Collision at Dawn: and Other Thrilling Stories of the Sea.

Description

240 pages
Contains Photos, Index
$18.95
ISBN 978-1-897174-32-6
DDC 910.4'5209715

Year

2008

Contributor

Reviewed by

Review

Readers of popular Newfoundland maritime history will be pleased with the author’s latest contribution. Containing 53 brief 500- to 750-word well-written chapters, they document the tragedies and sorrows of the working life of people dependent on the sea for their livelihoods from the mid-1850s to the 1950s, when the fishery was the mainstay of the Newfoundland economy and the sea the transportation lifeline for communities.
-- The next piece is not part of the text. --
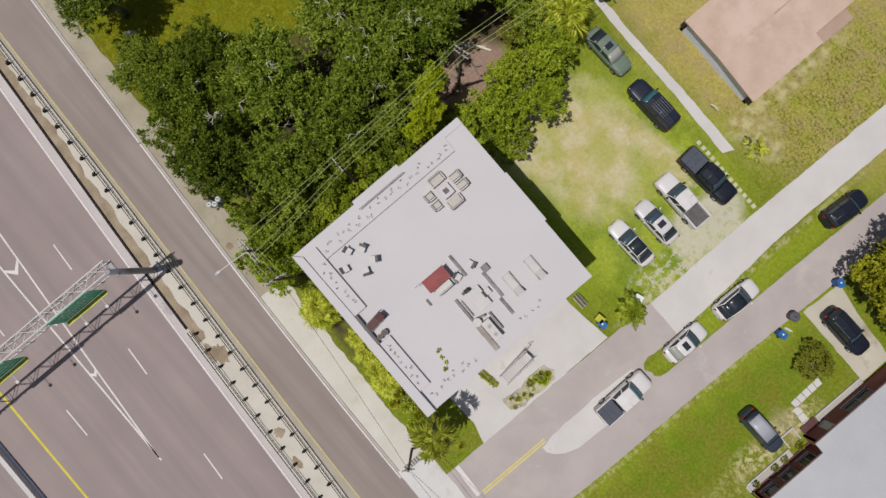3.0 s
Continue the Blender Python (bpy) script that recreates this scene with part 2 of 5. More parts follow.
    bleached = calc(nt, "ADD", zone(nt, sep, -4.9, 13.0, 1.6, 2.0, wob, 0.7, 1.4), calc(nt, "ADD", zone(nt, sep, 7.8, 22.6, 3.6, 2.0, wob, 0.7, 1.4), zone(nt, sep, 9.4, 24.6, 2.4, 1.0, wob, 0.7, 1.4)), True)
    c = mix(nt, calc(nt, "MULTIPLY", white, bleached), c, gravel)
    c = mix(nt, zone(nt, sep, 3.5, 22.3, 4.2, 1.3, wob, 0.6, 1.8), c, bare)
    c = mix(nt, calc(nt, "MULTIPLY", zone(nt, sep, 11.7, 21.3, 3.0, 4.0, wob, 0.5, 1.7), ramp(nt, speck, ((0.40, (0.55, 0.55, 0.55)), (0.5, (0.95, 0.95, 0.95))))), c, gravel)
    splash = ramp(nt, noise_tex(nt, v, 1.1, 6, 0.78), ((0.49, (0, 0, 0)), (0.55, (1, 1, 1))))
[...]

Shipwrecks were a daily constant in their livelihoods, and the author’s ongoing research into the hundreds of shipwrecks around the province’s coastline shows that they occurred for four reasons: vessels stranding on offshore reefs either near land or by ice; sunk and abandoned at sea because of leaks or heavy storms; destroyed by enemy forces (as happened to vessels during both world wars when German U-boats patrolled the Atlantic Ocean); or burnt. Collisions at Dawn is well illustrated, and each chapter has informative explanatory endnotes on communities and individuals. It could use several maps to help the reader better follow the many outports and bays where the marine accidents and tragedies took place.